Hace ya tiempo que empieza a preocupar la invasividad de los móviles “inteligentes” en la vida cotidiana y presencial de las personas, familias, empresas, grupos. Por supuesto es muy visible en niños y jóvenes. Pero incluso los mayores pasamos la vida mirando esa pantalla pequeña que, como una bola de cristal, puede vehicularnos mensajes de todos los tipos y grados de importancia. Mensajes que deseamos o tememos, que nos alegran o estimulan, y muchísimos que no nos importan en absoluto. Al final del día hemos pasado varias horas mirando esa pequeña pantalla, saltando de un tema a otro y terminamos embotados y agotados. ¡Con frecuencia sin habernos comunicado bien con las personas que tenemos más cerca!

Esto le está sucediendo a los millones de personas que conforman la sociedad actual.

Es fácil echarle la culpa a “la tecnología digital”. Pero no nos damos cuenta de que el eje no es la tecnología: se trata de nuestro universo que de golpe está disponible a través de un solo artilugio. Es, ni más ni menos, portador del conjunto de relaciones personales y fuentes de información que nos configuran.

Por eso, para poder liberarnos del aturdimiento que provoca, es muy importante destrenzar los muchos elementos que convergen y se canalizan a través del smartphone. A veces es teléfono; otras periódico o revista; o el escritorio de la oficina; pantalla de televisión, pronóstico del tiempo, calculadora, juego solitario o colectivo… Y por encima de todo, es el canal de las conversaciones con las personas y grupos que forman nuestra red de relaciones. Los encontramos o nos llegan a través de mensajería instantánea y redes sociales.

Por eso este “teléfono” se transforma en un arma de dos filos. Al romper la dimensión “espacio-tiempo”, nos mantiene en numerosas conversaciones casi ininterrumpidas como en círculos concéntricos por grado de cercanía con personas y grupos que de otro modo simplemente estarían fuera de nuestro alcance y por ello de nuestra mente, al menos en el día a día.

Estas conversaciones tienen distintas cargas de emotividad, importancia y significación para nosotros, pero basta con que haya tres o cuatro que puntúen alto en estos criterios, para que la vida se nos vaya mirando y tecleando en el móvil. ¡Y de rebote, ajenos a las personas que tenemos más cerca!

El hecho de que esos diálogos duren indefinidamente les resta significación y valor.
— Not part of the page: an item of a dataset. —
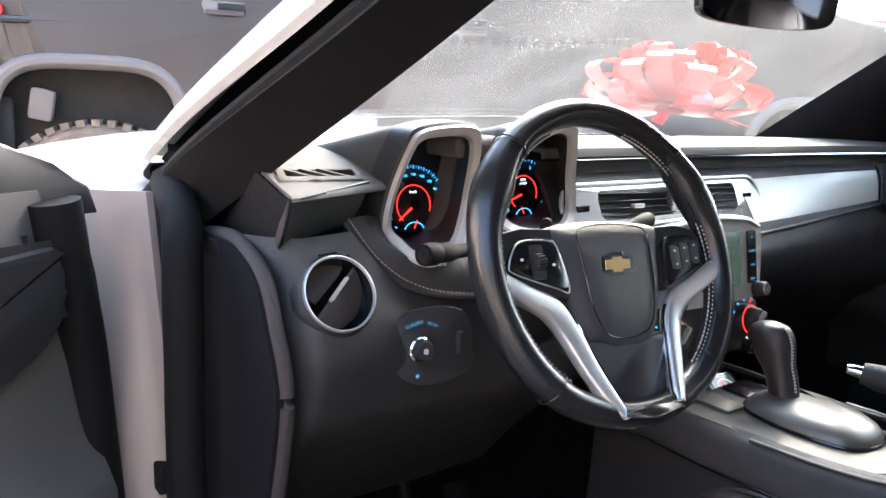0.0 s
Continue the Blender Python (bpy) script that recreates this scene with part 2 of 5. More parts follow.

Además se nos multiplican hasta hacernos la vida imposible. ¿Nos extraña estar aturdidos cuando mezclamos y combinamos todo tipo de relaciones, informaciones y datos en el curso de un día, cuando nuestra posibilidad real de digerir la información es mucho menor?

Olvidamos que como seres humanos tenemos límites en nuestra capacidad de prestar atención, de elaborar y comprender los datos, de interactuar significativamente con los demás.

Qué paradoja: los teléfonos inteligentes pueden hacernos cada vez más tontos, y más insulsas nuestras conversaciones… si no los gestionamos adecuadamente.

Es necesario aprender cómo graduar del mejor modo las numerosas “presencias” de los demás en nuestra vida, y la nuestra en la de ellos, tanto en la vida física como en la digital… empezando por nosotros mismos, que somos una presencia necesaria a nuestro propio yo.

Tenemos que aprender a estar a solas, pensar a solas sin interferencias constantes. ¡Apagando o apartando el teléfono móvil!

Se ha discutido mucho sobre la “primacía de la presencia física” con otros, la importancia de estar-estando realmente con las personas que nos rodean. Pero eso supone filtrar, decidir y posponer las innumerables conversaciones abiertas con otros interlocutores. Dar a cada persona -física o digitalmente contactada- el valor y respeto que merece.

Seguro que esto nos ordena la mente y nos des-aturde.